While the corporation does not permit shuttle courts within its parks, it did allow an indoor badminton stadium in a park adjacent to the TAISHA (Tamil Nadu All India Service Housing Association) complex in Virugambakkam. The corporation had given permission based on the recommendation of residents at TAISHA complex, but does not maintain the stadium, said the official quoted earlier.

Only the residents of the complex are allowed entry into the stadium, which is a violation of the Tamil Nadu Park and Playfield Act, 1959, reported The Times of India last September.

Private shuttle courts mushroom

The lack of play spaces in parks has worked out in favour of private shuttle courts that are mushrooming in the city. Proper maintenance and lenient timings also add to the convenience of players.
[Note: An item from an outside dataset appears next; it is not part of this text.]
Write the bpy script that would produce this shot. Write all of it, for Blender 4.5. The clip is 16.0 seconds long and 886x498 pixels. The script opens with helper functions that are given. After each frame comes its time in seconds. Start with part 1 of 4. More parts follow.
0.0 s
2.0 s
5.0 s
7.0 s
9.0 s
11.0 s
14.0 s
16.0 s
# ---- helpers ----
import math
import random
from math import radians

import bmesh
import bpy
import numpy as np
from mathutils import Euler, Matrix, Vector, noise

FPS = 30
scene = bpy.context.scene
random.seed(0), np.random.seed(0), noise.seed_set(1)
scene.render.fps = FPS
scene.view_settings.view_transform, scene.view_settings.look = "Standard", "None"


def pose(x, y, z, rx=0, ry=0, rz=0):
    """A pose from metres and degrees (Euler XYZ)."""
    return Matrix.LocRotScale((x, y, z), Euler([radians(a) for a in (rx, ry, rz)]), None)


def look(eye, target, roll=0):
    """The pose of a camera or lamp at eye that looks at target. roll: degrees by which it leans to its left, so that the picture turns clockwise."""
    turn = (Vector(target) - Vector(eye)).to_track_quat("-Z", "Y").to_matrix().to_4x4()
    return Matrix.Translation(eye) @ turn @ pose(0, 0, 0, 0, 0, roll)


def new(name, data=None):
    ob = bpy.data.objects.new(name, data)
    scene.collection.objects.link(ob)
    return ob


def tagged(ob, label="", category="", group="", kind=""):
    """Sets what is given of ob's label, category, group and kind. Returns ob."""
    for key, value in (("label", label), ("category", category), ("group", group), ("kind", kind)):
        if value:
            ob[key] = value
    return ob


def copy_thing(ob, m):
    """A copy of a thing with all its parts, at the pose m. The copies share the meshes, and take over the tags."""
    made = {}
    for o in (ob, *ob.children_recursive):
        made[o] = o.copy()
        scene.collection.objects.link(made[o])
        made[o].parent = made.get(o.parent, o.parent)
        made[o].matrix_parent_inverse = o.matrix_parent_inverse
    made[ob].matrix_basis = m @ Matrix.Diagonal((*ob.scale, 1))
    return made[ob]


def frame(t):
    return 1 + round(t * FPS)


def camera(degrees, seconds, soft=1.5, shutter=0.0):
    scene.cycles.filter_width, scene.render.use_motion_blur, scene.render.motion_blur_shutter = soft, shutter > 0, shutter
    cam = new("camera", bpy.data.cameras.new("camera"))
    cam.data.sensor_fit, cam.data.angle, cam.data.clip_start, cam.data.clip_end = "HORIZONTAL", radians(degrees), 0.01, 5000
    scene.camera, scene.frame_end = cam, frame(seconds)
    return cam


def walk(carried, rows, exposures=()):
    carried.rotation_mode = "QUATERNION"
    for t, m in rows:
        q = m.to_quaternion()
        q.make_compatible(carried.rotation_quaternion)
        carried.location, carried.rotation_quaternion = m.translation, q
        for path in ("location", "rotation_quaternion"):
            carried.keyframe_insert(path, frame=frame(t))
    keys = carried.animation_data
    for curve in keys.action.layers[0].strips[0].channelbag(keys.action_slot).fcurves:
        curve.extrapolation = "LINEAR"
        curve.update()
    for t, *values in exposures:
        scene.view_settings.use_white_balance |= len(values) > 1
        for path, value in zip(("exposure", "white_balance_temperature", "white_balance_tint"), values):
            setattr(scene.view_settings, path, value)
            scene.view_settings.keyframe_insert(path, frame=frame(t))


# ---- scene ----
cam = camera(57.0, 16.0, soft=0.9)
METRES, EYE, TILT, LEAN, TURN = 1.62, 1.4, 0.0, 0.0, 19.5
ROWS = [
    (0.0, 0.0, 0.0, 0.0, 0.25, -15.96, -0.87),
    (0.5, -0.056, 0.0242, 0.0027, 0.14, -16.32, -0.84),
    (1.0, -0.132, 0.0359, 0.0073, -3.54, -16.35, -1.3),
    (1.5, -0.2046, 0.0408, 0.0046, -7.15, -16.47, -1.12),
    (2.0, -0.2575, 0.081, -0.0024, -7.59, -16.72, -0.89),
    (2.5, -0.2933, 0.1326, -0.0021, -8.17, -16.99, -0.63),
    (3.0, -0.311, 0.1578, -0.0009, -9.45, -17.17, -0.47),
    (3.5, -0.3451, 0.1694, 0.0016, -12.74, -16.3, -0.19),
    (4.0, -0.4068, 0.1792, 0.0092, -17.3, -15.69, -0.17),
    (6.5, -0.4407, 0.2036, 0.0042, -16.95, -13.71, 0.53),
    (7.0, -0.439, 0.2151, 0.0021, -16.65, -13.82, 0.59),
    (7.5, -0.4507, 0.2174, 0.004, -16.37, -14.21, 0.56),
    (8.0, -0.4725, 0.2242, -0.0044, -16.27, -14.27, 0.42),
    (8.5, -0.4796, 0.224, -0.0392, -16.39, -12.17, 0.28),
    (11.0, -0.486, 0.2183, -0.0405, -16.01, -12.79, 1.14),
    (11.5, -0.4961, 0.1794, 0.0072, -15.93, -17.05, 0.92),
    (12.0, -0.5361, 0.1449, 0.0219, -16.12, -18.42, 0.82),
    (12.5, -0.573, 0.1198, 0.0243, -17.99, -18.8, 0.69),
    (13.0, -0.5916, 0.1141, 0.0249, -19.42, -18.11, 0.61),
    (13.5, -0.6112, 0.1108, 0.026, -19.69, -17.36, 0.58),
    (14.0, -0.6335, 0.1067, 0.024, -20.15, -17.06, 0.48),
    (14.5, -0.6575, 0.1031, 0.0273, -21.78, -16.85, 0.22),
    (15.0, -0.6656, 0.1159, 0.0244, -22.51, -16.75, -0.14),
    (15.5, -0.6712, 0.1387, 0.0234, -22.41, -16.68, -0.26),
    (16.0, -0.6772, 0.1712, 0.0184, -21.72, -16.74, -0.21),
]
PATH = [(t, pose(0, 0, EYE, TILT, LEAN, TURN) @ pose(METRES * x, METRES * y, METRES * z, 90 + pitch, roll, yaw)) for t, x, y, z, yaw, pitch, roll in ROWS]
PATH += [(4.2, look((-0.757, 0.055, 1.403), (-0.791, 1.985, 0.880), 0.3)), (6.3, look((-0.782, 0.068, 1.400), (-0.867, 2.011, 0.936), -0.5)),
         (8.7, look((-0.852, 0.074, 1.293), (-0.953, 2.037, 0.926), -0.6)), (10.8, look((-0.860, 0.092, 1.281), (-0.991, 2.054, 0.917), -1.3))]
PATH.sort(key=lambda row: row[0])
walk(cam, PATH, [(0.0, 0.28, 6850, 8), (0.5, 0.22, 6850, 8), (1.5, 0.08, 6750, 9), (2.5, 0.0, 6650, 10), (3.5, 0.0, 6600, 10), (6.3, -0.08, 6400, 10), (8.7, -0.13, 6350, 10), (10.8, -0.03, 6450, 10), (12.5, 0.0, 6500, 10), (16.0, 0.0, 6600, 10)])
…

“In the past one year, Chennai saw the inauguration of more than 180 indoor courts, with at least 50 new ones on the Old Mahabalipuram Road, the city’s IT Hub. The trend explains the growing number of people embracing badminton to stay fit and as a hobby,” said P Srinivasan, Manager at Rainbow Badminton Court at Vadapalani.

Private shuttle courts charge a minimum of Rs 250 upto the maximum of Rs 500, for a team per hour. The monthly charges vary from Rs 1100 to Rs 1600 per person. Even though the fees in the corporation-maintained courts are far lower at Rs 200 per month, patronage is dipping due to poor maintenance and inflexible timings.

On an evening stroll in Chennai, one is sure to come across some adults and children playing badminton on the streets. Considering the popularity of the sport, it is high time the civic body earmarked space for more badminton courts and maintained the existing ones better.